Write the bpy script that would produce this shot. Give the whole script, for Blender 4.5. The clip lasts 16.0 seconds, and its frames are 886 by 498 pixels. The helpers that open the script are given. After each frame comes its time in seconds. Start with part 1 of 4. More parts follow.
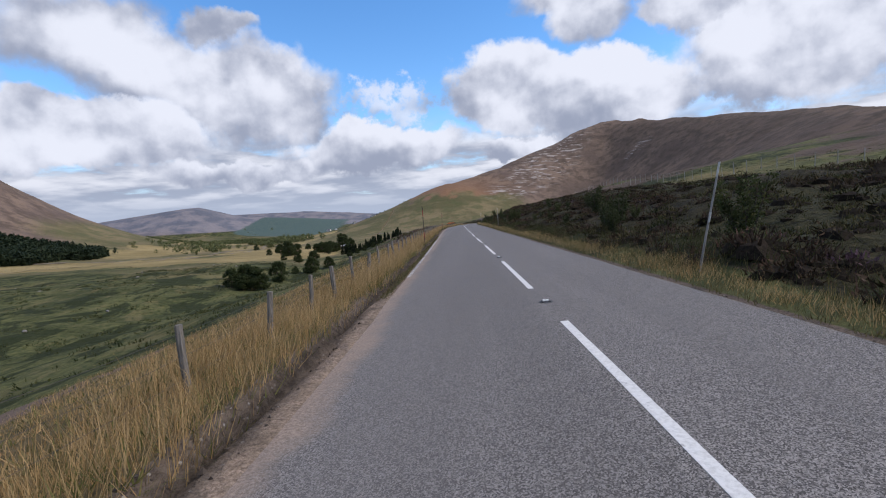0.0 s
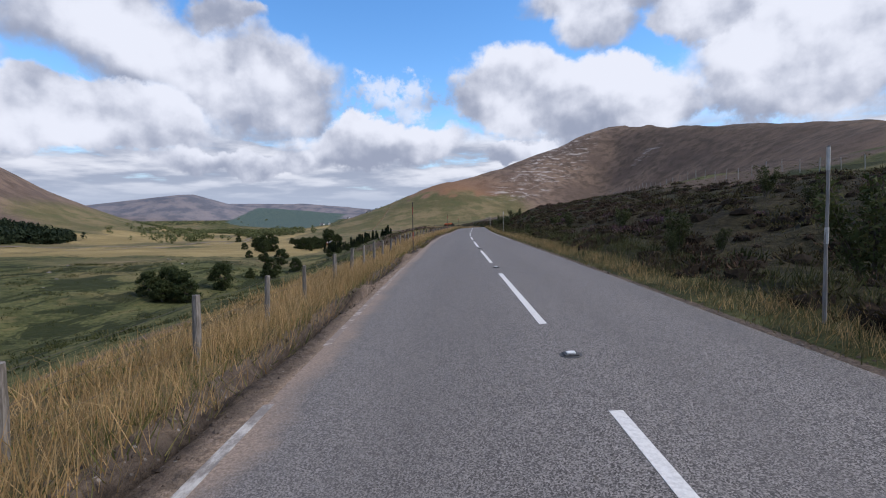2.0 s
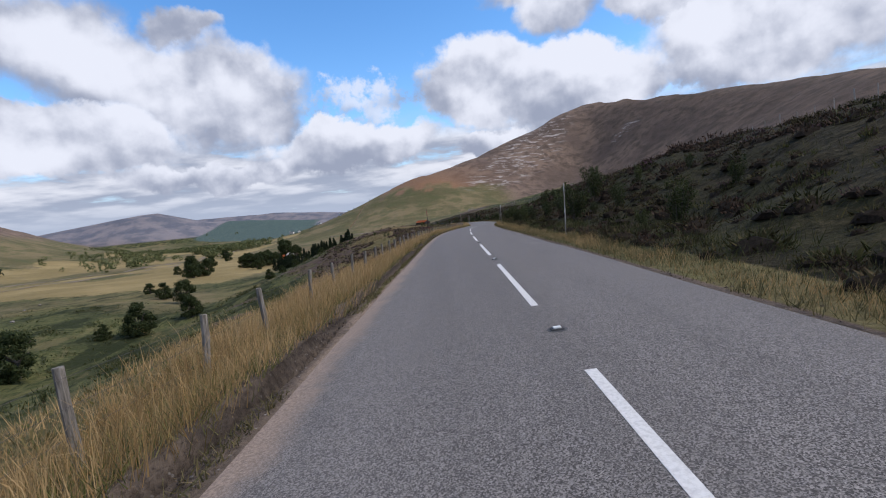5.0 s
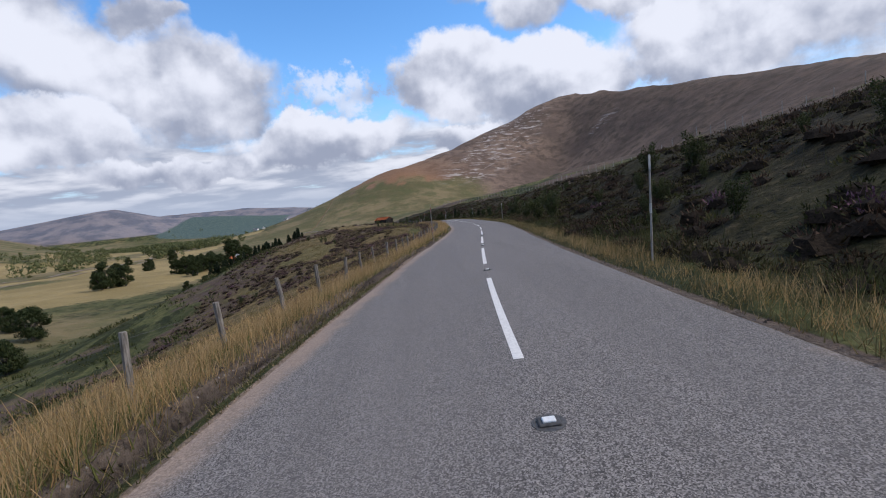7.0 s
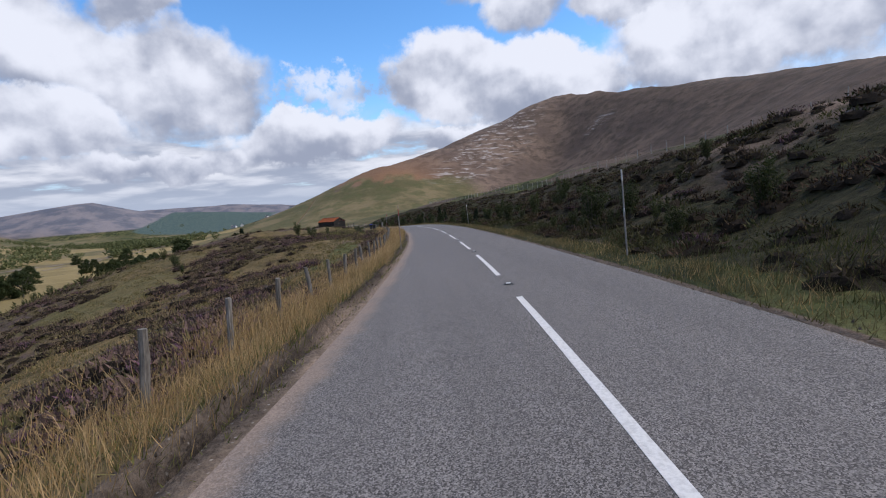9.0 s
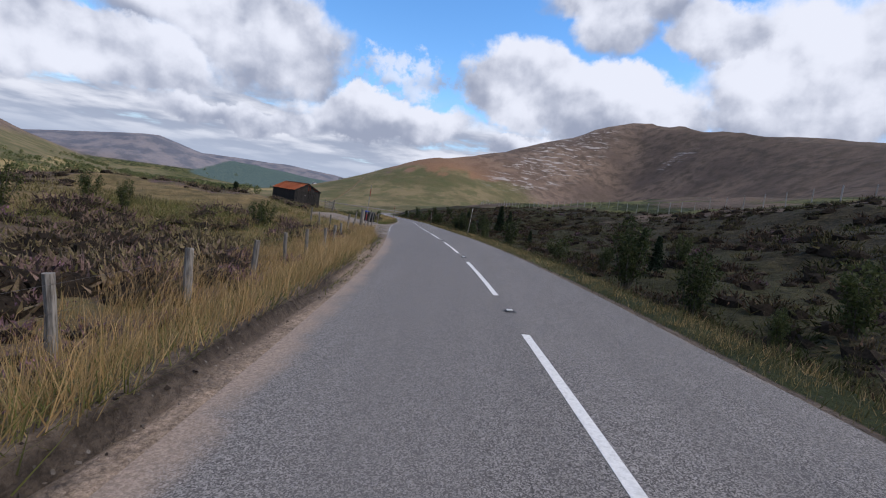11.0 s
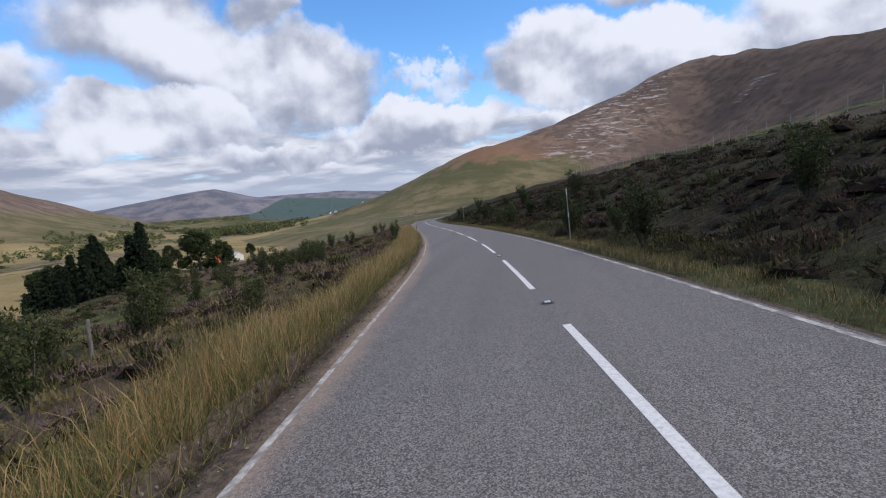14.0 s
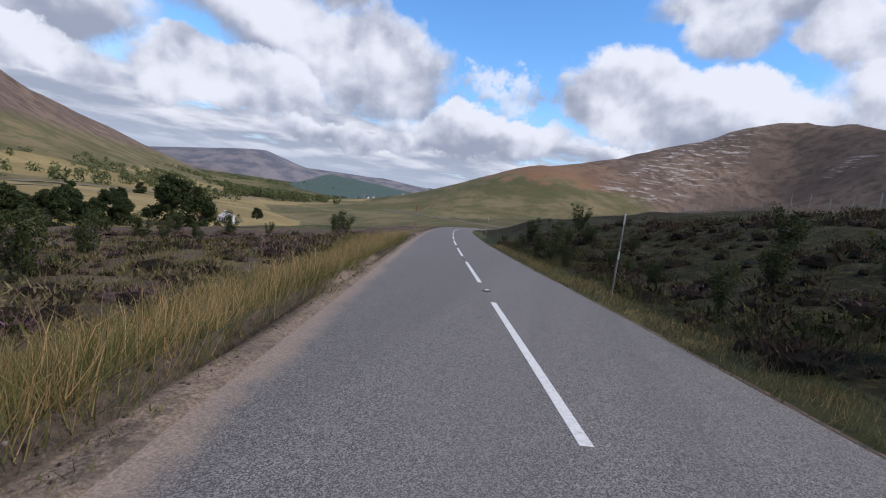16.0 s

────────

Directions for this task:
Reproduce every line of the material precisely, omitting its pictures.

Correct output:
Write the bpy script that would produce this shot. Give the whole script, for Blender 4.5. The clip lasts 16.0 seconds, and its frames are 886 by 498 pixels. The helpers that open the script are given. After each frame comes its time in seconds. Start with part 1 of 4. More parts follow.
0.0 s
2.0 s
5.0 s
7.0 s
9.0 s
11.0 s
14.0 s
16.0 s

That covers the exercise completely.